Aim of the task.
Scan the material and copy every line in which "location" appears.

Dataset content.
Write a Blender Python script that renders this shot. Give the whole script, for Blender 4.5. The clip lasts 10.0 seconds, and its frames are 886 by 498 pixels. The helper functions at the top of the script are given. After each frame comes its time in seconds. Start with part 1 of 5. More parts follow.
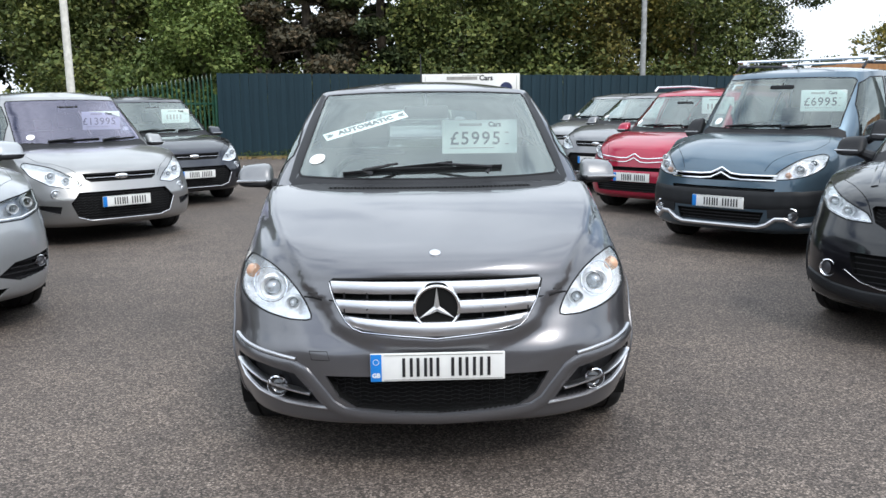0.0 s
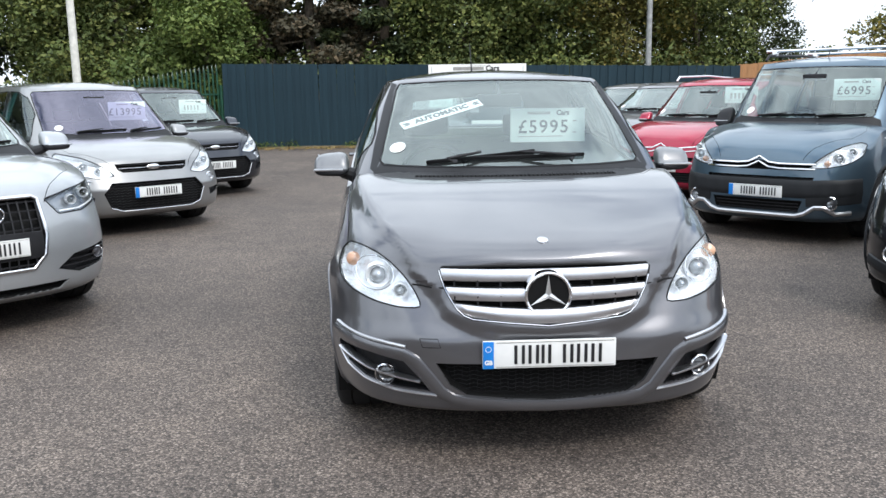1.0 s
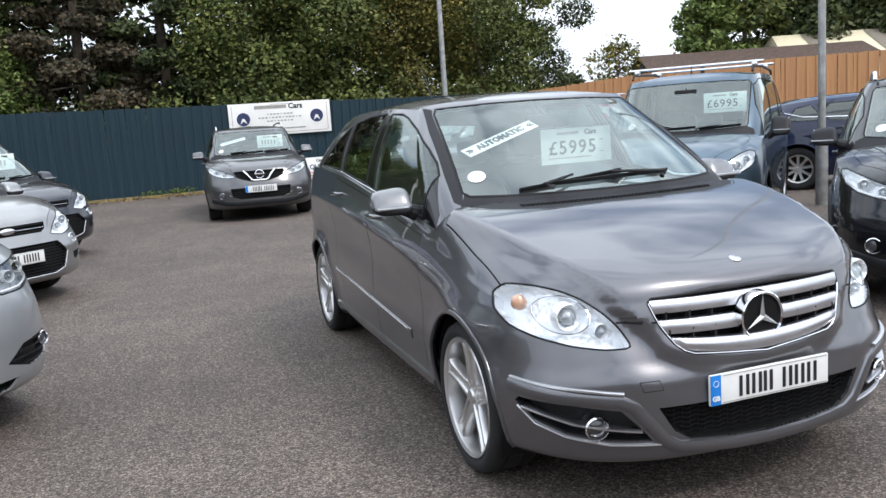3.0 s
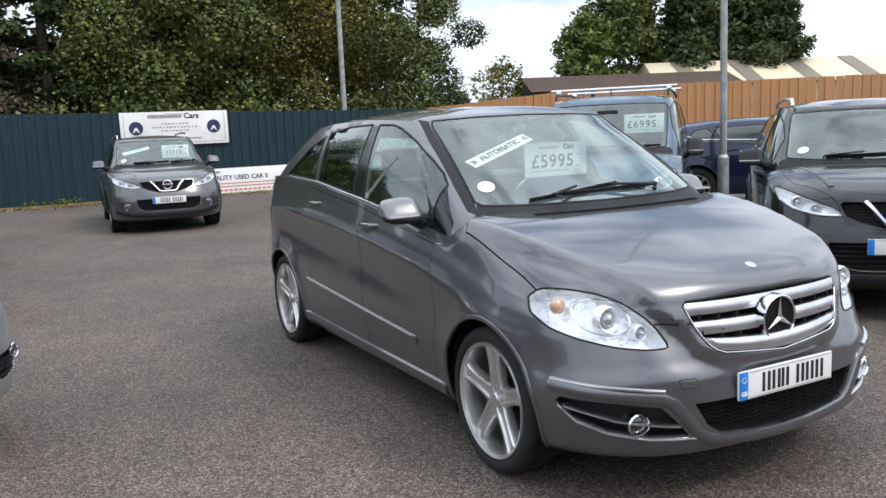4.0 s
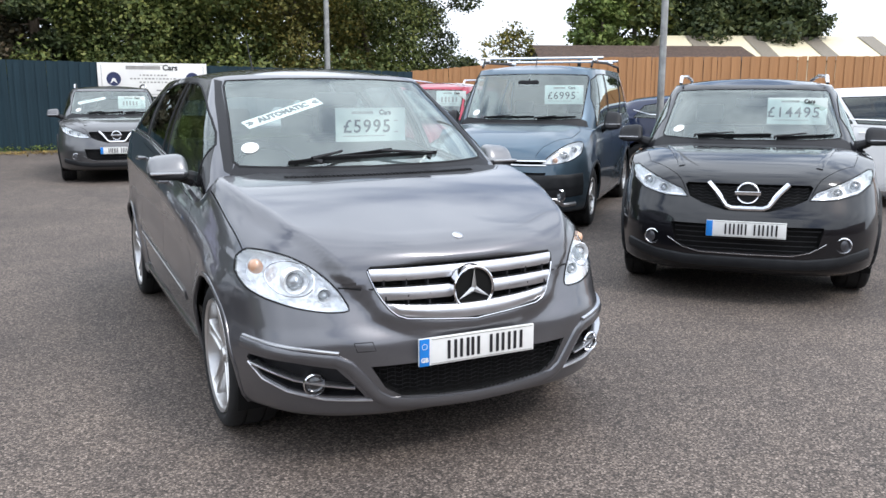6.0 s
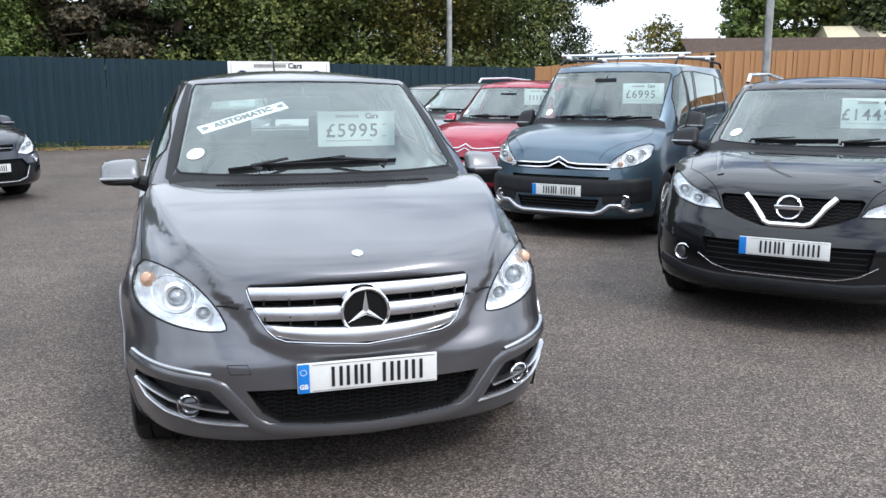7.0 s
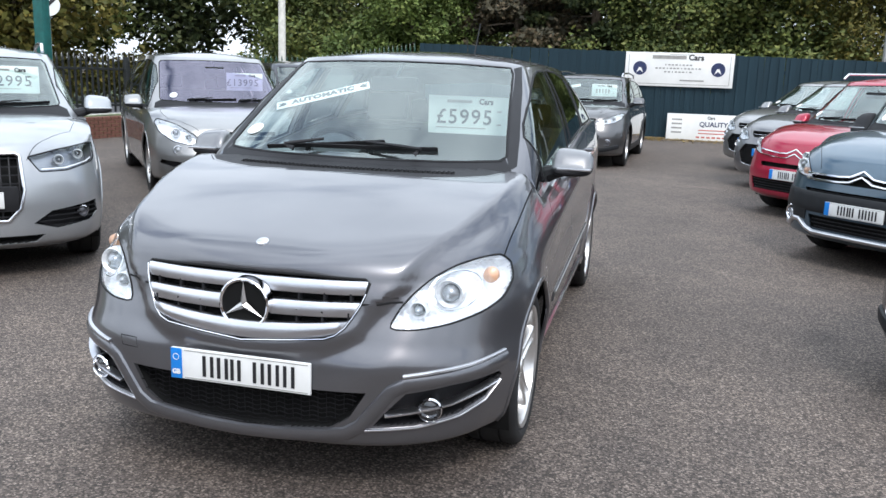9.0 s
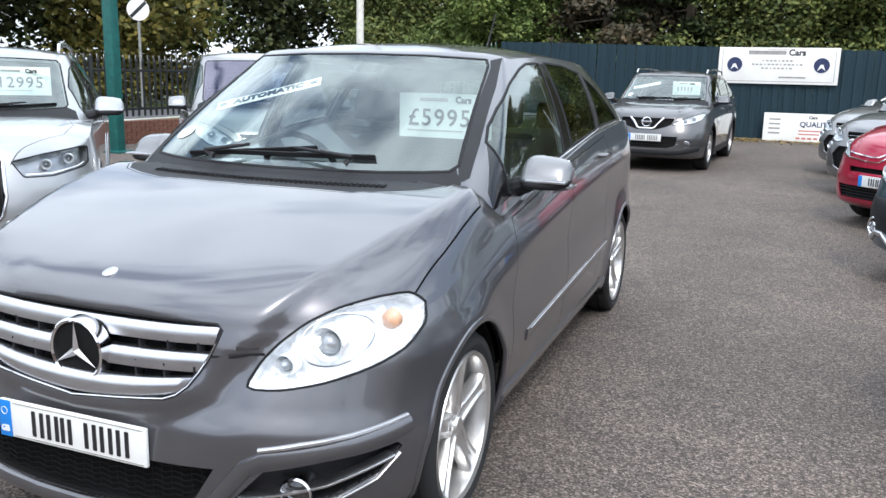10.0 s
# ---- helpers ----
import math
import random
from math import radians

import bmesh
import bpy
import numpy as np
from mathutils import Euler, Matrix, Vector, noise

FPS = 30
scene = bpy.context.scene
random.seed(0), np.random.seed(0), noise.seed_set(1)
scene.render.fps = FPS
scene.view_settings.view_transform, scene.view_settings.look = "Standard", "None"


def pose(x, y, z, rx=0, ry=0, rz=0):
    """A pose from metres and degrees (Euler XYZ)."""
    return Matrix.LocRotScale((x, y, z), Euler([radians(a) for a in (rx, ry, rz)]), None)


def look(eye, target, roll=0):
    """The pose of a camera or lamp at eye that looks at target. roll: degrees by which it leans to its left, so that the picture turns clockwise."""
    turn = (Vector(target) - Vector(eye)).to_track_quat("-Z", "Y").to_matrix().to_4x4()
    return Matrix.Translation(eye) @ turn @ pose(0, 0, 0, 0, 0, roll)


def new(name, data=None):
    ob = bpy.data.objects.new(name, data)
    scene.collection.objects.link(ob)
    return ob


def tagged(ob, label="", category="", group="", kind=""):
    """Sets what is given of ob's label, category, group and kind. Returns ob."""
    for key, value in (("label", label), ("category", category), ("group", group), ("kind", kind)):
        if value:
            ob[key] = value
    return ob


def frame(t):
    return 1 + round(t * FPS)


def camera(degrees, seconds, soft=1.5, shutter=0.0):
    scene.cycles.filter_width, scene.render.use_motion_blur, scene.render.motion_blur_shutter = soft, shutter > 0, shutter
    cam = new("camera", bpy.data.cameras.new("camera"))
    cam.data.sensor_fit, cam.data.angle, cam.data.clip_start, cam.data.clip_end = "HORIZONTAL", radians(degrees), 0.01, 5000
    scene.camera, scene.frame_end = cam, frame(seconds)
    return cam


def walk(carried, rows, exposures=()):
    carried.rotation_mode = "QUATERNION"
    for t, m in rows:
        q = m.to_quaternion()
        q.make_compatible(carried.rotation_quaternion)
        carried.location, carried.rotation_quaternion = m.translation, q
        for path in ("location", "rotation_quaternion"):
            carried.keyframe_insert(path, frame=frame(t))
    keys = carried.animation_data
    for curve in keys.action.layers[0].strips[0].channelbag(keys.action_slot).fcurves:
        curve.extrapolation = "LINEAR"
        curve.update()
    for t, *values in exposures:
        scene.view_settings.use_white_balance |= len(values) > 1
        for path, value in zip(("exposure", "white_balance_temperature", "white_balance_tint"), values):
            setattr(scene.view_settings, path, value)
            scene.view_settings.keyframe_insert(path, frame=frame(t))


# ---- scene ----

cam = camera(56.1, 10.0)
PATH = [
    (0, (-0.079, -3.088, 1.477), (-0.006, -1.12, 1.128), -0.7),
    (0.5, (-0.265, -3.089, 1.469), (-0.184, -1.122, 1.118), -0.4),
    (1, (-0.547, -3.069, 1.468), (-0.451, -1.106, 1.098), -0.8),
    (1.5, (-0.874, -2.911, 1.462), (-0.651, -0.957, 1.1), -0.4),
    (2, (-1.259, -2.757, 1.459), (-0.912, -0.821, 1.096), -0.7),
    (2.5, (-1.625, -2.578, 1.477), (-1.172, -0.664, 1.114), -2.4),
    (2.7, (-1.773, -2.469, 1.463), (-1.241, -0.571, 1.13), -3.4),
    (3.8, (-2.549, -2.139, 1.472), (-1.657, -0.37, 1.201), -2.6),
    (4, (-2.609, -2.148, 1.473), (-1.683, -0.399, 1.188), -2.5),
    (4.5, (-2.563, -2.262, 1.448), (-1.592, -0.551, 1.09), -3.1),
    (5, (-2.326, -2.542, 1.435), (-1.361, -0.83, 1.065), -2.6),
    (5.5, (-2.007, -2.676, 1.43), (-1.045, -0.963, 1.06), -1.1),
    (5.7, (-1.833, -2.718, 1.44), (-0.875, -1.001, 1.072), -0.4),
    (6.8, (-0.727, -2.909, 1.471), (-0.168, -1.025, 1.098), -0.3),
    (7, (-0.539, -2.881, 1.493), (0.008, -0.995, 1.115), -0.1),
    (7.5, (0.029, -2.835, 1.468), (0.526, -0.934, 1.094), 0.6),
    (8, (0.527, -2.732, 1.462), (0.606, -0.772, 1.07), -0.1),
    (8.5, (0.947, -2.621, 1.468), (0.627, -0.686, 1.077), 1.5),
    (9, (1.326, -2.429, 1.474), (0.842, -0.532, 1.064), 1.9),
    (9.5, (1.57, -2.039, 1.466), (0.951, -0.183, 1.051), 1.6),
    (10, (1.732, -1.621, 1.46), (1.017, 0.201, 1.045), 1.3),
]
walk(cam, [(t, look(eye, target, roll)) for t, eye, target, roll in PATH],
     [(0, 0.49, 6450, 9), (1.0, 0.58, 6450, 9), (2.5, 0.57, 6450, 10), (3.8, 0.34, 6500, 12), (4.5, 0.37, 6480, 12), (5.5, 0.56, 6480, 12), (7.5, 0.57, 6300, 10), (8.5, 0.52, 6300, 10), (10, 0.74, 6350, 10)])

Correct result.
        carried.location, carried.rotation_quaternion = m.translation, q
        for path in ("location", "rotation_quaternion"):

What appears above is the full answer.